Provided material —
>>

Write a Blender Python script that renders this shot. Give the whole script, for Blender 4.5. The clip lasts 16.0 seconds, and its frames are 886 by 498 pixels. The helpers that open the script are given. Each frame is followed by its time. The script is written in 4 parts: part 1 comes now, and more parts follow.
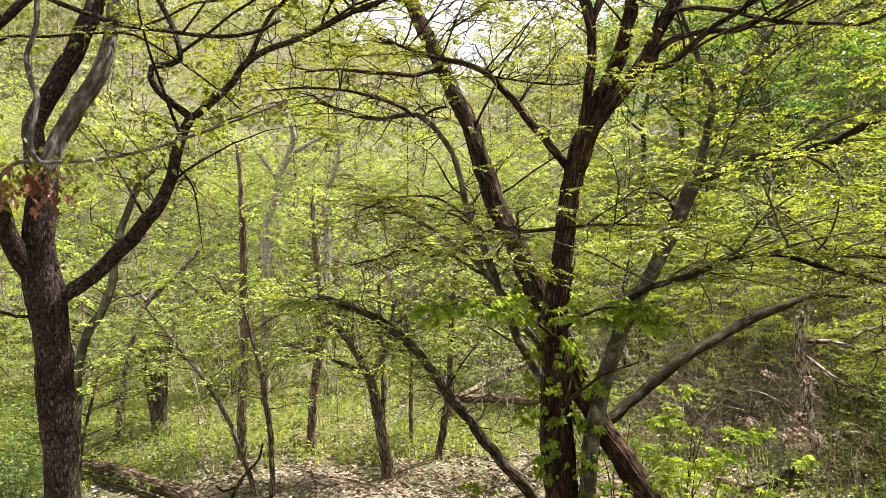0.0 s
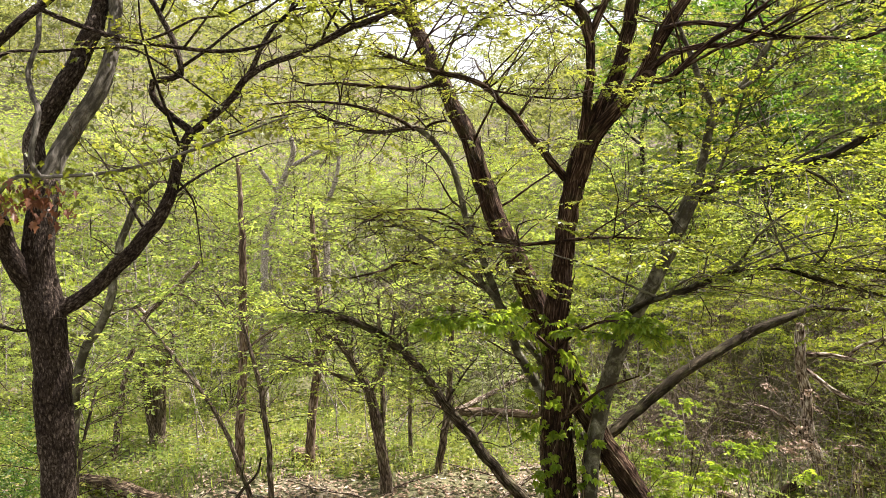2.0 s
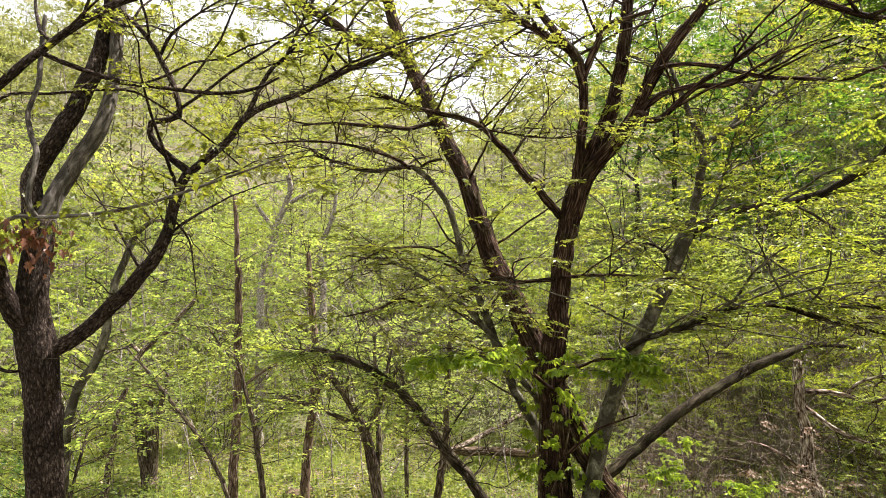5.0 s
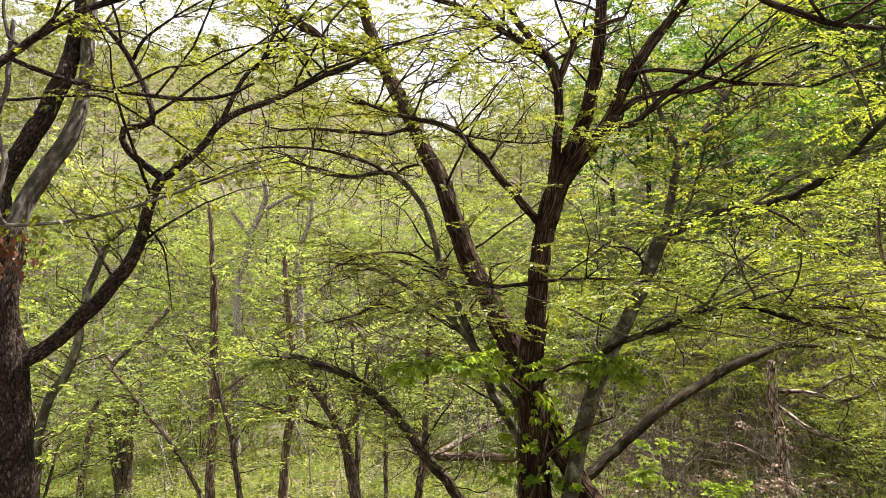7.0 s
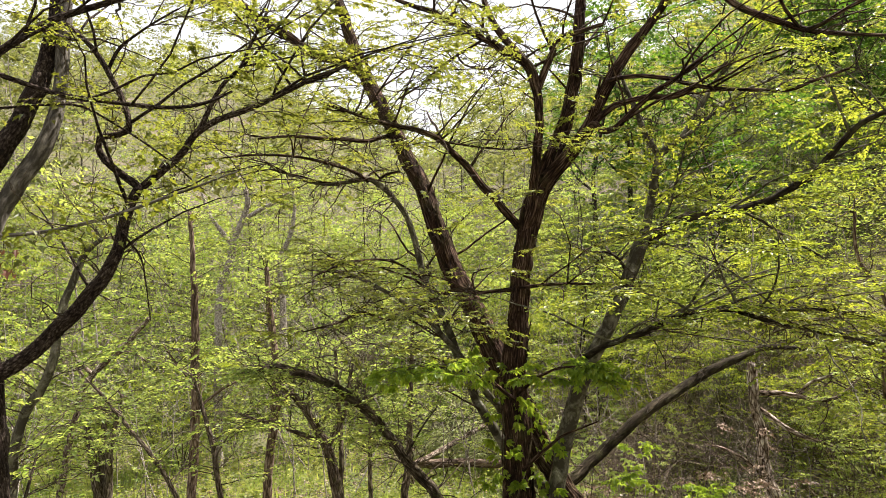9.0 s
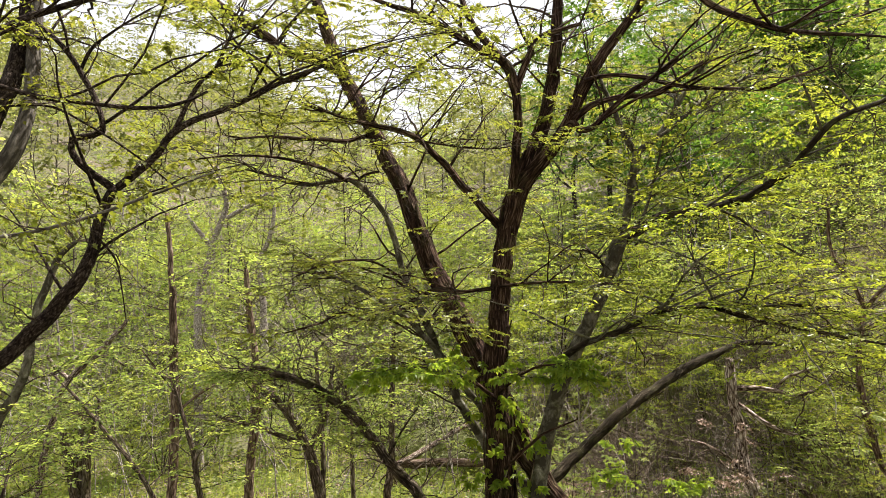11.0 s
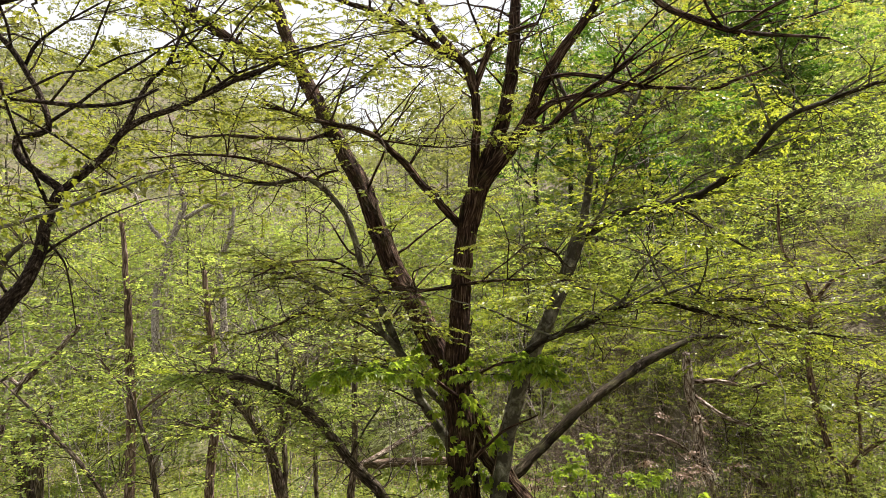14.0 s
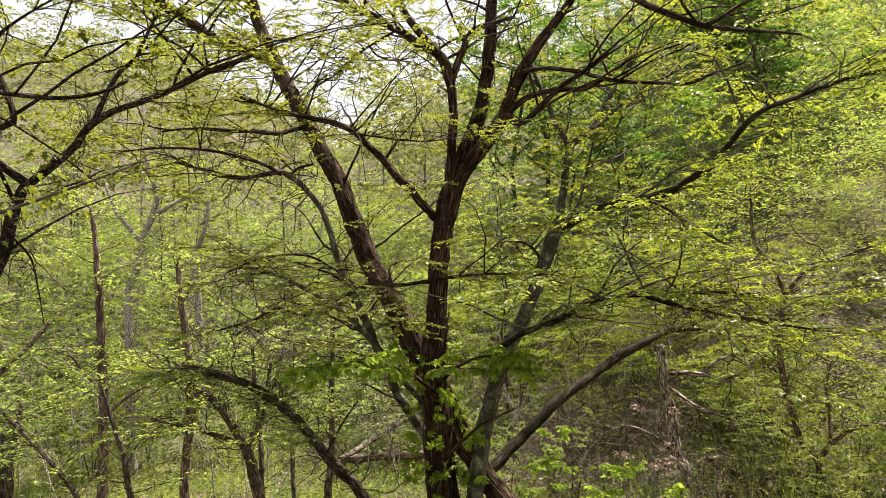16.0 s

<<

Instruction — Reproduce the full material exactly, excluding the pictures.

Answer to the task —
Write a Blender Python script that renders this shot. Give the whole script, for Blender 4.5. The clip lasts 16.0 seconds, and its frames are 886 by 498 pixels. The helpers that open the script are given. Each frame is followed by its time. The script is written in 4 parts: part 1 comes now, and more parts follow.
0.0 s
2.0 s
5.0 s
7.0 s
9.0 s
11.0 s
14.0 s
16.0 s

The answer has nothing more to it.